The site of the old cinema – seen above – is now home to the Cherrytrees Nursery for children. The picture house is gone as are the adjacent buildings – a former shoe shop owned by Frank Shields and the Birrell’s sweetie shop. You can see a 1952 video of Birrell’s sweetie factory here. In both photos, the sturdy stone wall is still there.
The photo above shows what was once Stark’s garage, with the offices next to it. This garage was well-known for its Roto-Moto facility, whereby cars could drive into the garage for petrol and the car would be turned around to face the high street on a turntable, thus allowing the driver to avoid reversing. After asking for comments on the photo, Jim Herring could not find anyone who could identify the person holding the petrol pump. As the the two cars seen in the photo, the car next to the attendant may have been a Hillman Super Minx and the car to the right a Mini Van. At this time – 1950s/1960s – there were no service stations/garages as we know them now, whose sole purpose is to sell petrol. Also, there was no such thing as self-service, at least in small towns like Dunbar, at this time, so the photo is relevant to Dunbar’s social history.

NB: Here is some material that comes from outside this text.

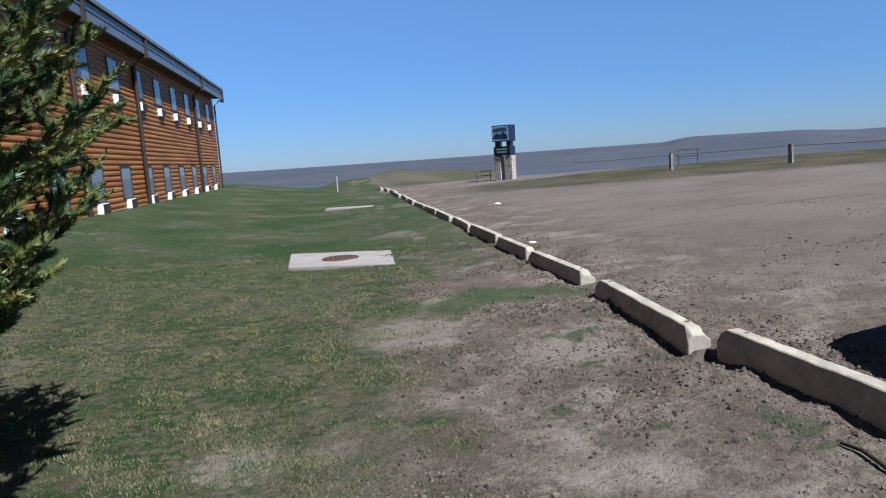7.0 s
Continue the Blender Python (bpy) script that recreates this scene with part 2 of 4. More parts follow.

Within Stark’s Garage in the 1950s, there was a television/radio repair shop and the photo above – copy donated to DDHS by Emily Winter (née Preston) – shows a bill sent to her father in Ash Grove in 1957. There were very few televisions in Dunbar at this time and most people could only have the wireless/radio for entertainment. You can see at the top left, under the Esso Dealer sign, the handwritten Radio Dept. Early TVs had valves which could be replaced – here it is a Mallard valve (photo) – and resistors (detail and photos). On the bill, you can see that one or more resistors had burned out and needed to be replaced. Today’s TVs have no valves or resistors and are unlikely a) to need repair or b) be capable of being repaired.
The view today is somewhat different, with the Post Office now where the garage offices used to be and the flats next door replacing the old building above the garage. The present Post Office replaced the old one across the road and the Old Post Office building is now Hector’s restaurant.